I have several working 3B2s and a non-working 3B1 aka UNIX PC/ 7300.
Your story sounds more like a 3B1 where Convergent Technologies was
the ODM (original design mfg). I've seen Convergent branded 7300s in
collections or for sale.
The various 3b2 models are a relatively simple backplane design, the
cards are all discrete chips on small boards that aren't very dense
integration vs other contemporary systems. I couldn't see more than a
few manual reworks being more cost effective than reving the PCBs on
it, especially because it was a "serious system".
Wikimedia has a good pic of the first model, 3B2-300, main board
https://upload.wikimedia.org/wikipedia/commons/3/3d/3b2-300-motherboard.jpg
One thing I've desired are contemporary pictures of the 3B5, 3B15 and
3B20 if anyone knows of intact machines.
On Sun, Jul 1, 2018 at 6:29 AM, Steve Johnson <scj(a)yaccman.com> wrote:
The 3B2 was designed for AT&T by Convergent
Technologies. I later worked
with several people at Convergent, one of whom had a framed circuit board on
his wall. It was a wonder to behold -- the board had wires all over it that
were added later, and nearly a dozen "bugs" -- in the days of discrete logic
chips, a bug was when you took another chip and glued it, upside down, on
top of an existing chip and then ran wires to the pins in the air. As I
recall, the story was that the first demo of the 3B2 happened roughly six
weeks after the initial request, using the board on the wall. Now, that's
what should really be in the computer museums...
In those days, if there was floating point it was a separate chip, and the
3B2 had none. Floating-point instructions caused a fault, which meant a
context switch to the OS, where the instruction was emulated and then the
program returned. The performance, as I recall was about 800 FLOPS -
dismal. We fixed the compiler so it would generate calls to subroutines
that did the floating point operations, and the performance improved by over
an order of magnitude -- still dismal, but no longer ridiculous...

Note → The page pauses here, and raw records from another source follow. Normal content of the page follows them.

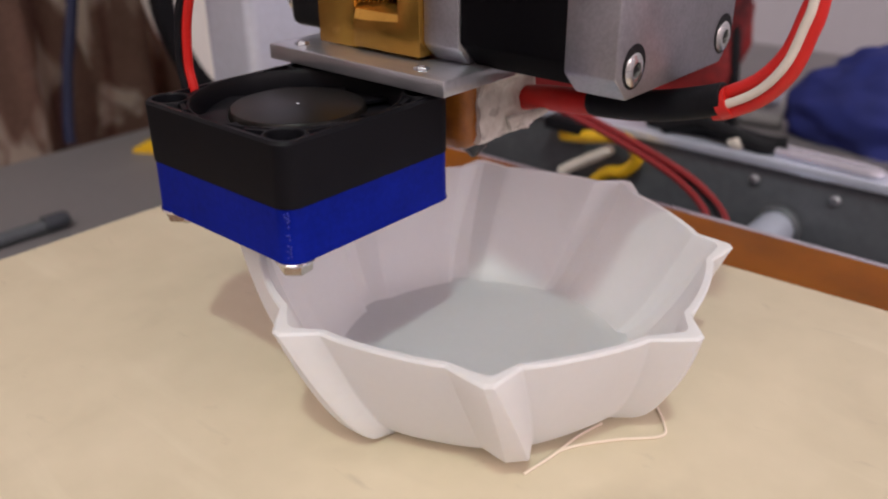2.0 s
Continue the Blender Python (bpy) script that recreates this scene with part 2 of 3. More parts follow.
def sweep(bm, pts, radius, seg=12, caps=True):
    """A tube along points; radius is one number or one for each point."""
    pts = [Vector(p) for p in pts]
    rad = radius if isinstance(radius, (list, tuple)) else [radius] * len(pts)
    up = Vector((0.13, 0.31, 0.94))
    rings = []
    for i, p in enumerate(pts):
        d = (pts[min(i + 1, len(pts) - 1)] - pts[max(i - 1, 0)]).normalized()
        if abs(d.dot(up)) > 0.97:
            up = Vector((1, 0.2, 0))
        u = (up - d * up.dot(d)).normalized()
        up = u
        rings.append([bm.verts.new(q) for q in ring_points(p, u, d.cross(u), rad[i], seg)])
    for a, b in zip(rings, rings[1:]):
        for k in range(seg):
            bm.faces.new((a[k], a[(k + 1) % seg], b[(k + 1) % seg], b[k]))
    if caps:
        bm.faces.new(list(reversed(rings[0])))
        bm.faces.new(rings[-1])
    return bm


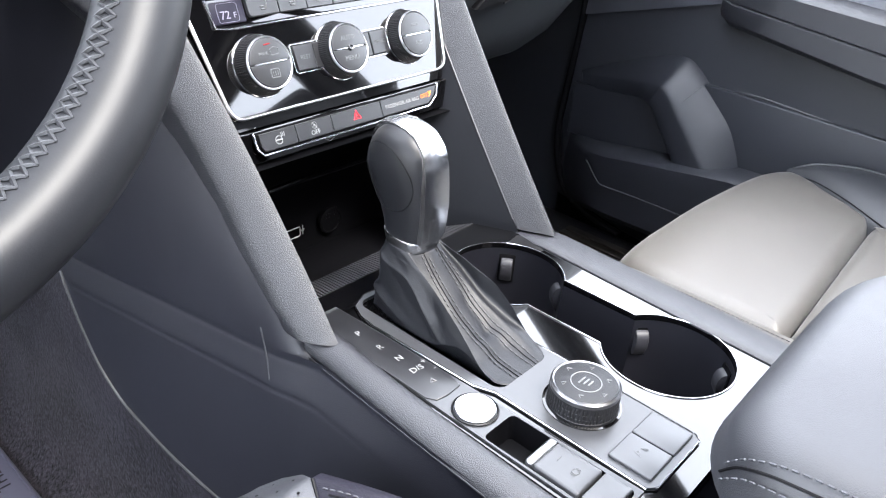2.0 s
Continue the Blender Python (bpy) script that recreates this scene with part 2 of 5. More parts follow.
DASH = surface("dash_soft_plastic", (0.0126, 0.0132, 0.0164), 0.43, spec=0.54, grain=0.5, cell=1400, vary=0.08, kind="pebble")
SIDE = surface("side_trim_plastic", (0.0074, 0.0079, 0.0118), 0.46, spec=0.32, grain=0.10, cell=1100, vary=0.05)
DARK = surface("black_plastic", (0.0045, 0.0046, 0.0058), 0.45, spec=0.3, grain=0.25, cell=900)
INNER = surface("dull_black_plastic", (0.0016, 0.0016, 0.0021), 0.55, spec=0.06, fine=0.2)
GLOSS = surface("piano_black", (0.0014, 0.0014, 0.0017), 0.02, spec=0.5, coat=0.4, smudge=0.015, dots=0.07)
SATIN = surface("satin_grey_plastic", (0.024, 0.0248, 0.0275), 0.33, fine=0.06)
BUTTON = surface("button_plastic", (0.0068, 0.0069, 0.0082), 0.33, fine=0.05)
LEATHER = surface("black_leather", (0.0094, 0.0089, 0.0142), 0.42, spec=0.55, grain=0.20, cell=1050, fine=0.12, vary=0.10, crease=0.10, fold=45)
# Two copies of LEATHER: cushion darkened as in shade, backrest lightened as lit
CUSHION = surface("shaded_cushion_leather", (0.0072, 0.0066, 0.0116), 0.48, spec=0.22, grain=0.34, cell=1050, fine=0.05, vary=0.12, wrinkle=0.18)
BACKREST = surface("lit_backrest_leather", (0.0128, 0.0120, 0.0208), 0.42, spec=0.68, grain=0.04, cell=1050, fine=0.05, vary=0.12, wrinkle=0.40)
ARM = surface("armrest_leather", (0.0094, 0.0102, 0.0138), 0.55, spec=0.60, grain=0.14, cell=900, fine=0.06, vary=0.25, smudge=0.10, wrinkle=0.07)
BOLSTER = surface("bolster_leather", (0.0112, 0.0122, 0.0150), 0.44, spec=0.66, grain=0.08, cell=900, fine=0.06, vary=0.10)
# Black leather whose colour is lightened for the sky light on the pads
SEAT = surface("lit_seat_leather", (0.046, 0.041, 0.035), 0.50, spec=0.72, sheen=0.12, grain=0.12, cell=800, fine=0.04, vary=0.08)
BOOT = surface("boot_leather", (0.0070, 0.0075, 0.0094), 0.44, spec=0.24, grain=0.16, cell=900, fine=0.10, crease=0.12, fold=38)
KNOB_L = surface("grip_leather", (0.0064, 0.0068, 0.0085), 0.40, spec=0.30, grain=0.10, cell=900, fine=0.04)
SEAM = surface("dark_seam", (0.0022, 0.0022, 0.003), 0.6, spec=0.12)
LACE = surface("laced_leather", (0.0095, 0.0100, 0.0122), 0.48, spec=0.42, fine=0.25, vary=0.35)
SMOOTH = surface("smooth_leather", (0.0080, 0.0086, 0.0106), 0.46, spec=0.30, grain=0.03, cell=900, fine=0.03, vary=0.12)
CHROME = surface("chrome", (0.46, 0.46, 0.475), 0.16, metal=1.0, vary=0.02)
SILVER = surface("satin_silver", (0.50, 0.51, 0.53), 0.34, metal=1.0, vary=0.03)
SPINE = surface("brushed_metal", (0.46, 0.47, 0.49), 0.24, metal=1.0, vary=0.04, smudge=0.05)
BRIGHT = surface("bright_satin_trim", (0.78, 0.78, 0.78), 0.36, metal=1.0, vary=0.02)
THREAD = surface("grey_thread", (0.040, 0.041, 0.048), 0.7)
PTHREAD = surface("pale_thread", (0.034, 0.036, 0.042), 0.7)
# Thread colour raised to stand for the sheen on the backrest's stitches
BTHREAD = surface("lit_backrest_thread", (0.066, 0.067, 0.076), 0.6)
LTHREAD = surface("slate_thread", (0.030, 0.032, 0.038), 0.65)
DTHREAD = surface("dark_thread", (0.012, 0.012, 0.014), 0.6)
WHITE = surface("white_print", (0.15, 0.153, 0.157), 0.5, vary=0.02)
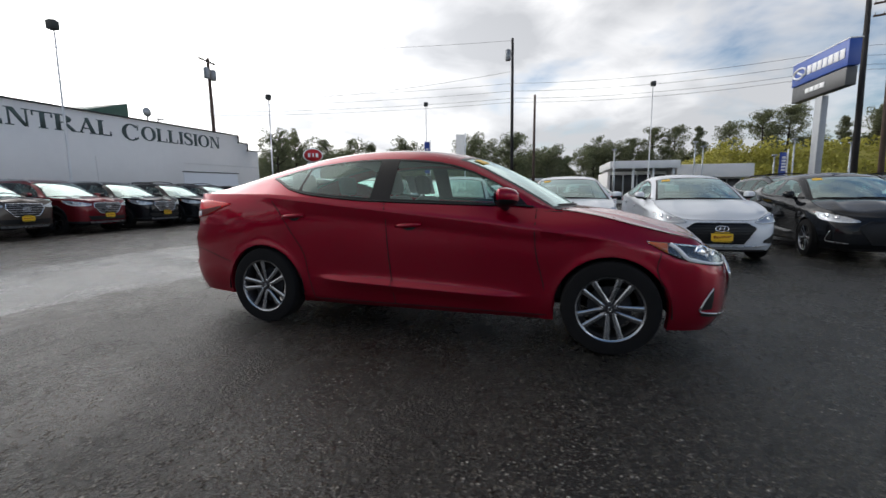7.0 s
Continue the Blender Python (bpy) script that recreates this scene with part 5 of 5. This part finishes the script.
# the left row, side on
parked("saloon", SEDAN, WHITE, -10.48, 14.95, -8, "white four-door saloon with bright alloy wheels, side on", front=False, grow=0.90)
parked("saloon", SEDAN, WHITE, -6.5, 15.1, -9, "white four-door saloon behind the hatched lines", front=False, grow=0.95)
parked("saloon", SEDAN, GREY, -2.30, 15.6, -10, "blue-grey four-door saloon parked side on", front=False)
parked("saloon", COMPACT, DARK, -13.6, 14.2, -75, "black compact saloon with a yellow plate", spokes="seven")
parked("crossover", SUV, WHITE, -16.2, 15.3, -70, "white sport utility at the lot's edge", spokes="seven", rack=False, privacy=True)
parked("crossover", SUV, SILVER, -4.75, 18.4, -92, "silver sport utility behind the saloons", spokes="seven", rack=True, privacy=True)
parked("saloon", SEDAN, SILVER, -11.3, 18.6, -70, "silver saloon in the rear row", front=False)
parked("saloon", SEDAN, SILVER, -8.6, 19.4, -80, "pale silver saloon in the rear row", front=False)
parked("saloon", SEDAN, WHITE, -1.0, 19.0, -90, "white saloon by the workshop wall", front=False)
parked("crossover", SUV, CHAR, -27.4, 33.0, -12, "tall dark off-roader on a raised stand", front=False, spokes="seven", rack=True, privacy=True, z=1.15, grow=0.92)
stand = thing("display_stand", pose(-27.4, 33.0, 0, 0, 0, -12), "dark steel display stand under an off-roader", "stand")
bm = bmesh.new()
box(bm, (0, 0, 1.06), (5.4, 2.1, 0.16), 0.02)
part("deck", bm, CAP, stand)
for sx in (-2.4, -0.8, 0.8, 2.4):
    for sy in (-0.9, 0.9):
        bm = bmesh.new()
        box(bm, (sx, sy, 0.49), (0.12, 0.12, 0.98), 0.01)
        part("leg", bm, CAP, stand)
# behind the row
parked("saloon", SEDAN, WHITE, 12.6, 2.2, 0, "white saloon in the second row, tail towards the lane", front=False)
parked("hatchback", HATCH, WHITE, 13.4, -0.6, 178, "white hatchback in the second row", sticker=True, front=False)
parked("saloon", SEDAN, SILVER, 13.0, 5.2, 180, "silver saloon in the second row", front=False)
parked("hatchback", HATCH, DARK, 15.5, 8.6, 175, "dark green hatchback in the second row", sticker=True, front=False)
parked("saloon", SEDAN, SCARLET, 14.0, 11.6, 180, "red saloon in the second row", front=False)
parked("crossover", SUV, CHAR, 12.2, -4.0, 180, "dark roof-racked sport utility in the second row", front=False, spokes="seven", rack=True, privacy=True)
parked("crossover", SUV, DARK, 12.6, -7.2, 180, "black sport utility in the second row", front=False, spokes="seven", rack=True, privacy=True)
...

One of the events that led me to leave AT&T was that they fired the head of
the benchmarking group at Indian Hill, a most competent woman, because they
didn't like the results she was presenting. When a company's information
channels stop functioning reliably, it's time to leave...
Steve
----- Original Message -----
From:
"Doug McIlroy" <doug(a)cs.dartmouth.edu>
To:
<tuhs(a)tuhs.org>
Cc:
Sent:
Sat, 30 Jun 2018 14:24:24 -0400
Subject:
Re: [TUHS] AT&T Hardware
Anent 3B's: Last time I visited Paul Allen's Living Computer Museum
the only working Unix on display was running on a 3B2. Apparently
the machine was robust if nothing else.